### WHAT TO DO
Exact reproduction of the data is required, with images excluded.

### INFORMATION SUPPLIED

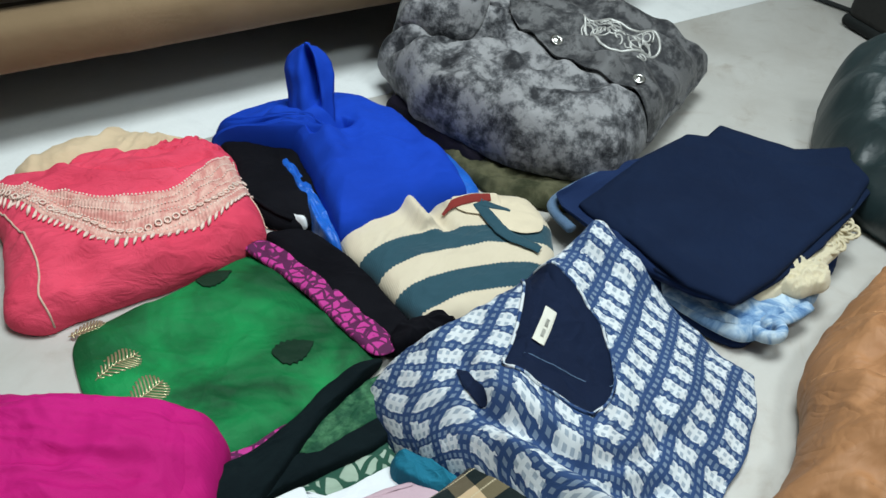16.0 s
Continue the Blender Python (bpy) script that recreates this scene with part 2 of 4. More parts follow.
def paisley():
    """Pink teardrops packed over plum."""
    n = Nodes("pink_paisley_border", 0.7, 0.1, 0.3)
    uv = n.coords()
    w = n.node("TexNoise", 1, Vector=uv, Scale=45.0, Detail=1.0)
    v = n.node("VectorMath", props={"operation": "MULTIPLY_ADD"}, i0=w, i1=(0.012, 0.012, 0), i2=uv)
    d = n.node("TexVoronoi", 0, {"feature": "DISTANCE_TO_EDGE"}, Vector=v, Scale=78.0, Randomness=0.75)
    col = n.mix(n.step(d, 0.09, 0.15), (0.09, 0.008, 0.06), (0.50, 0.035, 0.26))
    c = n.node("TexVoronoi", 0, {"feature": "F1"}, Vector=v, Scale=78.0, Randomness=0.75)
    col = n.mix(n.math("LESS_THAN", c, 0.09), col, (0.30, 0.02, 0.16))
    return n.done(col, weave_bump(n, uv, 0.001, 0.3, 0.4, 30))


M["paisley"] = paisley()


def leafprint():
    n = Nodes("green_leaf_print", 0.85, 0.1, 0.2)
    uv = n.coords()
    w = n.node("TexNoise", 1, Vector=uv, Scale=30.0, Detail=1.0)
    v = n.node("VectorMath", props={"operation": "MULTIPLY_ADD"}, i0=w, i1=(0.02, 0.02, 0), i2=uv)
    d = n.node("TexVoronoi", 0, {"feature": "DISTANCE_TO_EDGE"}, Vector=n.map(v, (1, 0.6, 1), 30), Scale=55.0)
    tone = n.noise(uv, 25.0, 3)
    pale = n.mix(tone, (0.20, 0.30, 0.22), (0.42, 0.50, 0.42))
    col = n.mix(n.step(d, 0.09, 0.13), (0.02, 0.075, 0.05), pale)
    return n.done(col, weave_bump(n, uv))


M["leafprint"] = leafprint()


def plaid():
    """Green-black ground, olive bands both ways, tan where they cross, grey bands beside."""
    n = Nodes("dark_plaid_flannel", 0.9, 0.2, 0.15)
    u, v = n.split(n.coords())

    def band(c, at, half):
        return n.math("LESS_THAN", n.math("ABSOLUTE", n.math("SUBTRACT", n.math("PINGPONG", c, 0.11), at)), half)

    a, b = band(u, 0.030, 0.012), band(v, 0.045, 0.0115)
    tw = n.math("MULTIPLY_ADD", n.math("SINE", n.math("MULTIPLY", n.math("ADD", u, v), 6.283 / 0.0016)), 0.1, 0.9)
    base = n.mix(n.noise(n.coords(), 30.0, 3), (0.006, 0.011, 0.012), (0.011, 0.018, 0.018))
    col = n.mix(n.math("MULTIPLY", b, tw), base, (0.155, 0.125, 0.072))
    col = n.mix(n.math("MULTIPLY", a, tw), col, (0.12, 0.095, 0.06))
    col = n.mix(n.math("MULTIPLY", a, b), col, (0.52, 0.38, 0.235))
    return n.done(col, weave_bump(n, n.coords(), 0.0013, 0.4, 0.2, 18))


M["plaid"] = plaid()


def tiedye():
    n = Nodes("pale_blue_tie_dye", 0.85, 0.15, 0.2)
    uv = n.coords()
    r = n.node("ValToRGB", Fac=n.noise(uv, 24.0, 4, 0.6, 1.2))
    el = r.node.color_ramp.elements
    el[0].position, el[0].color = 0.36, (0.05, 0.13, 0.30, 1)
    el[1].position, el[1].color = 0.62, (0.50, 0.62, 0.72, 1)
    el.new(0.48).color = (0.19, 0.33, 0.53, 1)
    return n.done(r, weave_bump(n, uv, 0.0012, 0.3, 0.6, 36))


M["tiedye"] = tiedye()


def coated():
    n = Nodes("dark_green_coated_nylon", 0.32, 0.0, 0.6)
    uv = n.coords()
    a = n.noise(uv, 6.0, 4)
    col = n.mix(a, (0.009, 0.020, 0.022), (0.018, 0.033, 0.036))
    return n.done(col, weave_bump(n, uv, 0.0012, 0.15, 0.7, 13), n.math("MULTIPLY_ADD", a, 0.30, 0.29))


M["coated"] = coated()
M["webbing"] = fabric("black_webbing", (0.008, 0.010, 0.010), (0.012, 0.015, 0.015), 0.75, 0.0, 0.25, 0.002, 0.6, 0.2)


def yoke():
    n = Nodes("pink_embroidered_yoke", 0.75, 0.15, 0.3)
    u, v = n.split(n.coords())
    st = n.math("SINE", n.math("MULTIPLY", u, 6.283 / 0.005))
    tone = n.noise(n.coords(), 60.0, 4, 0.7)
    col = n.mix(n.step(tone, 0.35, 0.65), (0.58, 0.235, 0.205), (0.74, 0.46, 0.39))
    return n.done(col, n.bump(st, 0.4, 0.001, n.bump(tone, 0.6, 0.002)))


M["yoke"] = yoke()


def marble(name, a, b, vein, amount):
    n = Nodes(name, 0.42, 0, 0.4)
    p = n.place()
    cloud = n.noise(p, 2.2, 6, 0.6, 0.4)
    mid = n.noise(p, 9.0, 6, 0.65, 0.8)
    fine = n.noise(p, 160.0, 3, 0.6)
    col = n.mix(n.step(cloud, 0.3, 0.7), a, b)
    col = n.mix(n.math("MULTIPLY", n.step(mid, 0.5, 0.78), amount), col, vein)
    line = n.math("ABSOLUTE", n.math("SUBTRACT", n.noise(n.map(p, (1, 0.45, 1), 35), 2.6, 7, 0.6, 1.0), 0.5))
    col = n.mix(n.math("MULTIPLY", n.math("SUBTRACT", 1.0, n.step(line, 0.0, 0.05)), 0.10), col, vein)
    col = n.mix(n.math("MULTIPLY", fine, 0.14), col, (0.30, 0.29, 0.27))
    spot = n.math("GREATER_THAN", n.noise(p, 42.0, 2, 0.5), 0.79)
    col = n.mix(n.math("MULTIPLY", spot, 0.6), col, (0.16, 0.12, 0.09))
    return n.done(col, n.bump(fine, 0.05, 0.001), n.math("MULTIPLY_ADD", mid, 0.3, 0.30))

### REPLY
16.0 s
Continue the Blender Python (bpy) script that recreates this scene with part 2 of 4. More parts follow.
def paisley():
    """Pink teardrops packed over plum."""
    n = Nodes("pink_paisley_border", 0.7, 0.1, 0.3)
    uv = n.coords()
    w = n.node("TexNoise", 1, Vector=uv, Scale=45.0, Detail=1.0)
    v = n.node("VectorMath", props={"operation": "MULTIPLY_ADD"}, i0=w, i1=(0.012, 0.012, 0), i2=uv)
    d = n.node("TexVoronoi", 0, {"feature": "DISTANCE_TO_EDGE"}, Vector=v, Scale=78.0, Randomness=0.75)
    col = n.mix(n.step(d, 0.09, 0.15), (0.09, 0.008, 0.06), (0.50, 0.035, 0.26))
    c = n.node("TexVoronoi", 0, {"feature": "F1"}, Vector=v, Scale=78.0, Randomness=0.75)
    col = n.mix(n.math("LESS_THAN", c, 0.09), col, (0.30, 0.02, 0.16))
    return n.done(col, weave_bump(n, uv, 0.001, 0.3, 0.4, 30))


M["paisley"] = paisley()


def leafprint():
    n = Nodes("green_leaf_print", 0.85, 0.1, 0.2)
    uv = n.coords()
    w = n.node("TexNoise", 1, Vector=uv, Scale=30.0, Detail=1.0)
    v = n.node("VectorMath", props={"operation": "MULTIPLY_ADD"}, i0=w, i1=(0.02, 0.02, 0), i2=uv)
    d = n.node("TexVoronoi", 0, {"feature": "DISTANCE_TO_EDGE"}, Vector=n.map(v, (1, 0.6, 1), 30), Scale=55.0)
    tone = n.noise(uv, 25.0, 3)
    pale = n.mix(tone, (0.20, 0.30, 0.22), (0.42, 0.50, 0.42))
    col = n.mix(n.step(d, 0.09, 0.13), (0.02, 0.075, 0.05), pale)
    return n.done(col, weave_bump(n, uv))


M["leafprint"] = leafprint()


def plaid():
    """Green-black ground, olive bands both ways, tan where they cross, grey bands beside."""
    n = Nodes("dark_plaid_flannel", 0.9, 0.2, 0.15)
    u, v = n.split(n.coords())

    def band(c, at, half):
        return n.math("LESS_THAN", n.math("ABSOLUTE", n.math("SUBTRACT", n.math("PINGPONG", c, 0.11), at)), half)

    a, b = band(u, 0.030, 0.012), band(v, 0.045, 0.0115)
    tw = n.math("MULTIPLY_ADD", n.math("SINE", n.math("MULTIPLY", n.math("ADD", u, v), 6.283 / 0.0016)), 0.1, 0.9)
    base = n.mix(n.noise(n.coords(), 30.0, 3), (0.006, 0.011, 0.012), (0.011, 0.018, 0.018))
    col = n.mix(n.math("MULTIPLY", b, tw), base, (0.155, 0.125, 0.072))
    col = n.mix(n.math("MULTIPLY", a, tw), col, (0.12, 0.095, 0.06))
    col = n.mix(n.math("MULTIPLY", a, b), col, (0.52, 0.38, 0.235))
    return n.done(col, weave_bump(n, n.coords(), 0.0013, 0.4, 0.2, 18))


M["plaid"] = plaid()


def tiedye():
    n = Nodes("pale_blue_tie_dye", 0.85, 0.15, 0.2)
    uv = n.coords()
    r = n.node("ValToRGB", Fac=n.noise(uv, 24.0, 4, 0.6, 1.2))
    el = r.node.color_ramp.elements
    el[0].position, el[0].color = 0.36, (0.05, 0.13, 0.30, 1)
    el[1].position, el[1].color = 0.62, (0.50, 0.62, 0.72, 1)
    el.new(0.48).color = (0.19, 0.33, 0.53, 1)
    return n.done(r, weave_bump(n, uv, 0.0012, 0.3, 0.6, 36))


M["tiedye"] = tiedye()


def coated():
    n = Nodes("dark_green_coated_nylon", 0.32, 0.0, 0.6)
    uv = n.coords()
    a = n.noise(uv, 6.0, 4)
    col = n.mix(a, (0.009, 0.020, 0.022), (0.018, 0.033, 0.036))
    return n.done(col, weave_bump(n, uv, 0.0012, 0.15, 0.7, 13), n.math("MULTIPLY_ADD", a, 0.30, 0.29))


M["coated"] = coated()
M["webbing"] = fabric("black_webbing", (0.008, 0.010, 0.010), (0.012, 0.015, 0.015), 0.75, 0.0, 0.25, 0.002, 0.6, 0.2)


def yoke():
    n = Nodes("pink_embroidered_yoke", 0.75, 0.15, 0.3)
    u, v = n.split(n.coords())
    st = n.math("SINE", n.math("MULTIPLY", u, 6.283 / 0.005))
    tone = n.noise(n.coords(), 60.0, 4, 0.7)
    col = n.mix(n.step(tone, 0.35, 0.65), (0.58, 0.235, 0.205), (0.74, 0.46, 0.39))
    return n.done(col, n.bump(st, 0.4, 0.001, n.bump(tone, 0.6, 0.002)))


M["yoke"] = yoke()


def marble(name, a, b, vein, amount):
    n = Nodes(name, 0.42, 0, 0.4)
    p = n.place()
    cloud = n.noise(p, 2.2, 6, 0.6, 0.4)
    mid = n.noise(p, 9.0, 6, 0.65, 0.8)
    fine = n.noise(p, 160.0, 3, 0.6)
    col = n.mix(n.step(cloud, 0.3, 0.7), a, b)
    col = n.mix(n.math("MULTIPLY", n.step(mid, 0.5, 0.78), amount), col, vein)
    line = n.math("ABSOLUTE", n.math("SUBTRACT", n.noise(n.map(p, (1, 0.45, 1), 35), 2.6, 7, 0.6, 1.0), 0.5))
    col = n.mix(n.math("MULTIPLY", n.math("SUBTRACT", 1.0, n.step(line, 0.0, 0.05)), 0.10), col, vein)
    col = n.mix(n.math("MULTIPLY", fine, 0.14), col, (0.30, 0.29, 0.27))
    spot = n.math("GREATER_THAN", n.noise(p, 42.0, 2, 0.5), 0.79)
    col = n.mix(n.math("MULTIPLY", spot, 0.6), col, (0.16, 0.12, 0.09))
    return n.done(col, n.bump(fine, 0.05, 0.001), n.math("MULTIPLY_ADD", mid, 0.3, 0.30))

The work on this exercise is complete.